Wednesday, January 28, 2009

Language

In school, math was not my strength (five years of counting 7000 packs of cigarettes each night solved that problem). English, on the other hand, was.

My spelling was well advanced of my age, and I taught myself how to read (through the aid of Star Wars read-along books...back when they came with records tucked into the back cover, then also when they came with audio tapes).

I was reading Stephen King by age 10 (Cujo has a particularly inappropriate chapter for a 10-year old), and Douglas Adams by 12.

It was the only class I ever did consistently well in, until my last two years of high school when video productions became an option.

I love words. I'm fascinated by punctuation. I am excited at the prospect of good grammar.

And I am utterly furious that the language I know as English is regularly raped and abused by people who claim to speak it.

The biggest offender of recent years? Guard yourself for truth:

Google is not a verb.

That's right. I have had entirely enough of people telling me to "google" things. Just as I do not refer to tissue as "kleenex", nor do I ask for a "coke" when what I really want is a Sprite, I refuse to "google" something what what I really want to do is "search for a topic on the internet".
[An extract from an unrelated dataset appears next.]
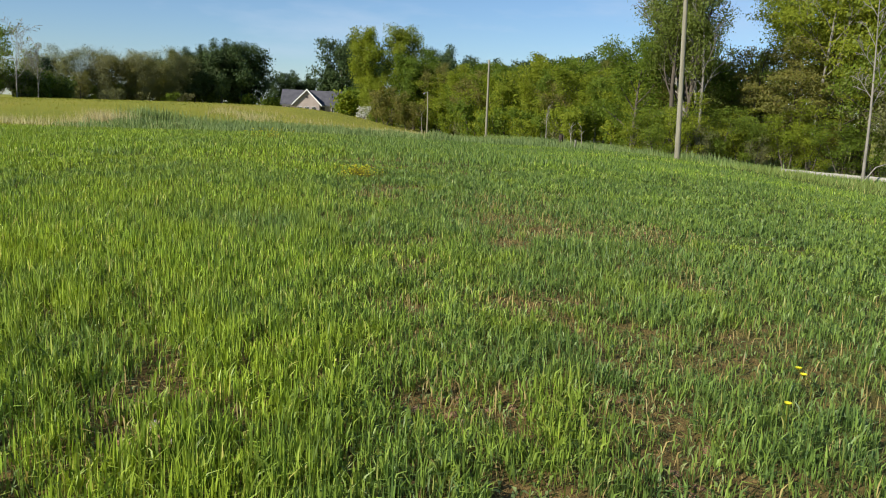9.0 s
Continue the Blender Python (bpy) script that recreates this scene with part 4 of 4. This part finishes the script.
def build_log():
    rng = np.random.default_rng(5)
    a, b = np.array([19.9, 39.0]), np.array([24.9, 36.6])
    n = 22
    t = np.linspace(0, 1, n)
    xy = a + (b - a) * t[:, None]
    mid = (a + b) / 2
    rad = (0.07 + 0.06 * t) * (1 + rng.normal(0, 0.03, n))
    z = np.array([land(px, py) for px, py in xy]) + rad * 0.9 + 0.06
    pts = np.stack([xy[:, 0] - mid[0], xy[:, 1] - mid[1] + 0.05 * np.sin(t * 5), z], 1)
    v, q = tube(pts, rad, 12)
    root = tagged(new("fallen_log"), "bleached barkless fallen log lying in the verge", "log")
    child("trunk", mesh_of("trunk", v, [q], M_LOG, True), root)
    for end, s in ((0, 0), (1, 12 * (n - 1))):
        c = v[s:s + 12]
        me = mesh_of("cut_end", np.concatenate([c, c.mean(0)[None]]), [np.array([[i, (i + 1) % 12, 12] for i in range(12)])], M_LOGEND)
        child("cut_end", me, root, "dark sawn end")
    root.location = (mid[0], mid[1], 0)


build_log()


def fallen_branch(points, r, seed):
    rng = np.random.default_rng(seed)
    tubes = [(points, np.linspace(r, r * 0.35, len(points)), 6)]
    for i in range(2, len(points) - 1):
        for _ in range(2):
            d = np.array([rng.uniform(0.2, 1.0), rng.uniform(-0.4, 0.4), rng.uniform(-0.1, 0.6)])
            p = np.array(points[i], float)
            tubes.append(([p, p + d * 0.6, p + d * 1.1 + rng.normal(0, 0.1, 3)], [r * 0.4, r * 0.25, r * 0.1], 4))
    tagged(new("dead_branch", wood_mesh(tubes, M_PALEBARK, "dead_branch")), "pale dead branch fallen out of the wood edge", "branch")


fallen_branch([(22.4, 36.9, land(22.4, 36.9)), (22.9, 36.9, 0.35), (23.6, 37.0, 0.55), (24.5, 37.2, 1.15), (25.4, 37.4, 1.6), (26.4, 37.6, 2.2), (27.2, 38.0, 2.5)], 0.03, 1)
fallen_branch([(28.8, 38.6, land(28.8, 38.6)), (27.6, 38.2, 1.6), (26.6, 38.0, 2.6), (25.6, 37.8, 3.2), (24.6, 37.6, 3.4)], 0.026, 2)


# ---------------------------------------------------------------- straw heap, weeds, flowers, stones, clods
def build_heap():
    n, m = 40, 14
    a = np.arange(n) * 2 * np.pi / n
    vs = []
    for j in range(m):
        f = j / (m - 1)
        r = 1 - f
        ca, sa = np.cos(a) * 4.2 * r, np.sin(a) * 1.8 * r
        lump = 0.25 * Grid(61, 0.8).at(ca, sa) * (1 - abs(2 * f - 1))
        vs.append(np.stack([ca, sa, -0.25 + 1.15 * (1 - r ** 1.8) + lump], 1))
    v = np.concatenate(vs)
    q = np.array([[j * n + i, j * n + (i + 1) % n, (j + 1) * n + (i + 1) % n, (j + 1) * n + i] for j in range(m - 1) for i in range(n)])
    ob = tagged(new("hay_mound", mesh_of("hay_mound", v, [q], M_STRAW, True)), "low heap of pale dry straw beside the trees", "heap")
    ob.matrix_basis = pose(-46.5, 57, land(-46.5, 57) - 0.25, 0, 0, 15) @ Matrix.Scale(0.85, 4)


build_heap()


def flower_plant(name, label, category, x, y, stems, height, size, petals, spread, seed, group=""):
    """Weeds with leafy stems and small yellow heads."""
    rng = np.random.default_rng(seed)
    root = tagged(new(name), label, category, group)
    tubes, heads = [], []
    for _ in range(stems):
        bx, by = rng.normal(0, spread, 2)
        h = height * (rng.uniform(0.35, 1.15) if stems > 1 else 1.0)
        top = np.array([bx + rng.normal(0, 0.05), by + rng.normal(0, 0.05), h])
        tubes.append(([np.array([bx, by, -0.02]), np.array([bx, by, h * 0.5]), top], [0.004, 0.0035, 0.003], 4))
        heads.append(top)
    tagged(child("stem", wood_mesh(tubes, M_WEED, "stem"), root), kind="stuff" if stems > 1 else "")
    heads = np.array(heads)
    per = petals
    a = np.tile(np.arange(per) * 2 * np.pi / per, stems)
    c = np.repeat(heads, per, 0)
    d = np.stack([np.cos(a), np.sin(a), 0.8 + 0 * a], 1) * size / 2
    w = np.stack([-np.sin(a), np.cos(a), 0 * a], 1) * size * 0.22
    v = np.stack([c, c + d * 0.6 + w, c + d, c + d * 0.6 - w], 1).reshape(-1, 3)
    child("flower_head", mesh_of("flower_head", v, [np.arange(len(c))[:, None] * 4 + np.array([[0, 1, 2, 3]])], M_YELLOW), root, "bright yellow petals")
    if stems > 1:
        root["kind"] = root.children[1]["kind"] = "stuff"
    root.matrix_basis = pose(x, y, land(x, y))
    return root


for k, (x, y, h) in enumerate([(2.355, 9.71, 0.17), (2.767, 10.15, 0.16), (2.81, 10.18, 0.17), (0.25, 3.62, 0.13), (0.37, 3.19, 0.05), (0.33, 3.14, 0.04)]):
    flower_plant("dandelion", "small bright yellow dandelion among the wheat", "flower", x, y, 1, h, 0.04, 12, 0.0, 300 + k, "dandelions in the wheat")
flower_plant("yellow_weed", "patch of yellow-flowering weeds in the wheat", "weed", 0.70, 20.25, 130, 0.2, 0.04, 6, 0.14, 320)
flower_plant("yellow_weed", "sparse yellow-flowering weeds in the wheat", "weed", -1.9, 33.5, 40, 0.4, 0.06, 6, 0.4, 321)
x, y = RNG.normal(0.72, 0.26, 350), RNG.normal(20.2, 0.3, 350)
stuff("weed_leaves", simple_blades(x, y, 0.05, 0.15, 0.015, RNG, 0.4), M_WEED, "yellowing weed leaves in the wheat", "weed")


def lump(name, label, category, material, x, y, size, seed, group):
    rng = np.random.default_rng(seed)
    bm = bmesh.new()
    bmesh.ops.create_icosphere(bm, subdivisions=1, radius=size)
    for v in bm.verts:
        v.co *= rng.uniform(0.7, 1.2)
        v.co.z *= 0.6
    ob = part(name, bm, material)
    tagged(ob, label, category, group)
    ob.matrix_basis = pose(x, y, land(x, y) + size * 0.1, 0, 0, rng.uniform(0, 360))


for k, (x, y) in enumerate([(-0.45, 9.86), (-0.52, 9.95), (-0.40, 9.78)]):
    lump("field_stone", "pale stone lying on the bare soil", "stone", M_STONE, x, y, 0.045 - 0.008 * k, 400 + k, "stones in the wheel track")
clods = []
for bx, by, br in BARE:
    for _ in range(int(4 + br * 14)):
        clods.append((bx + RNG.normal(0, br * 0.5), by + RNG.normal(0, br * 0.5), RNG.uniform(0.012, 0.04)))
for k, (x, y, s) in enumerate(clods[:240]):
    lump("soil_clod", "crumbly red-brown clod on bare soil", "clod", M_CLOD, x, y, s, 500 + k, "clods on the bare soil")
# withered blades lying on the bare soil
lx, ly = [], []
for bx, by, br in BARE:
    n = int(130 * br)
    lx.append(RNG.normal(bx, br * 0.7, n))
    ly.append(RNG.normal(by, br * 0.7, n))
x, y = np.concatenate(lx), np.concatenate(ly)
n = len(x)
stuff("withered_blades", blades(x, y, RNG.uniform(0.06, 0.2, n), RNG.uniform(0.004, 0.009, n), RNG.uniform(0.7, 0.97, n), RNG), M_DRY, "withered straw-coloured blades lying on bare soil", "litter")
# low weeds and seedlings that cover part of the bare soil
x, y = area(-3, 6, 3, 21, 600, RNG, lambda a, b: np.clip(1.1 - cover(a, b), 0, 0.85) * (0.35 + 0.65 * Grid(71, 0.3).at(a, b)))
n = len(x)
stuff("low_weeds", blades(x, y, RNG.uniform(0.03, 0.10, n), RNG.uniform(0.008, 0.02, n), RNG.uniform(0.45, 0.92, n), RNG), M_TALL, "low broad-leaved weeds creeping over thin soil", "weed")
# dry old leaves standing and lying among the thin crop
x, y = area(-3.5, 4.5, 3, 18, 170, RNG, lambda a, b: 0.45 + 0.55 * np.clip(1 - cover(a, b), 0, 1))
n = len(x)
stuff("dry_leaves", blades(x, y, RNG.uniform(0.06, 0.18, n), RNG.uniform(0.004, 0.009, n), RNG.uniform(0.05, 0.95, n), RNG), M_DRY, "dry brown old blades among the thin wheat", "litter")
No, I do not care how many dictionaries include a company name as a transitive verb. It is not. No matter how many times advertising asked us "Do you Yahoo?", I don't believe anyone actually has Yahooed anything. I certainly don't recall numerous news articles relating to the addition of "Yahoo" into this dictionary or that as term referring to the use of an internet search engine.

So why "google"?

What is so special about "google" that it deserves a permanent place in our language, with a definition that does not necessarily require the use of the Google search engine in order for the term to apply?

That's right. "Google" is intended to be a general term. It's defined as being any internet search query using any internet search engine. You might find yourself "googling Webcrawler on Yahoo" if you're not careful.

I recently found myself in a heated argument about this very topic. When I decided to stop, accepting that my opponent would not be swayed on the matter, I was told that I should "Pick [my] battles".

Pick my battles? The entire sum of my post-secondary education - many thousands of dollars thereof - revolves around the English language, either in it's application or it's construction. The addition of a word like "googled" to the dictionary is like having someone piss on my face: I didn't ask for it, I don't want it, I don't appreciate it, and it is as offensive as it is abusive. Pick my battles? Hell, this is the battle I spent most of my life preparing for! The problem is that I'm hopelessly outnumbered, and most of the enemy doesn't even realize that they've started a war.

I don't substitute numbers for words. I know how to use a comma and an apostrophe.

I know how to spell apostrophe.

I do not err when employing the variations of your and you're or too, to and two.

And if everyone on earth who had ever used "google" as a verb were to die tomorrow, I would be one step closer to knowing true happiness.

Because I would still be here.

And I would have one less battle to fight.

1 comment:

Phil said...

And if everyone on earth who had ever used "google" as a verb were to die tomorrow, Earth would be a giant step closer to hosting a sustainable human population.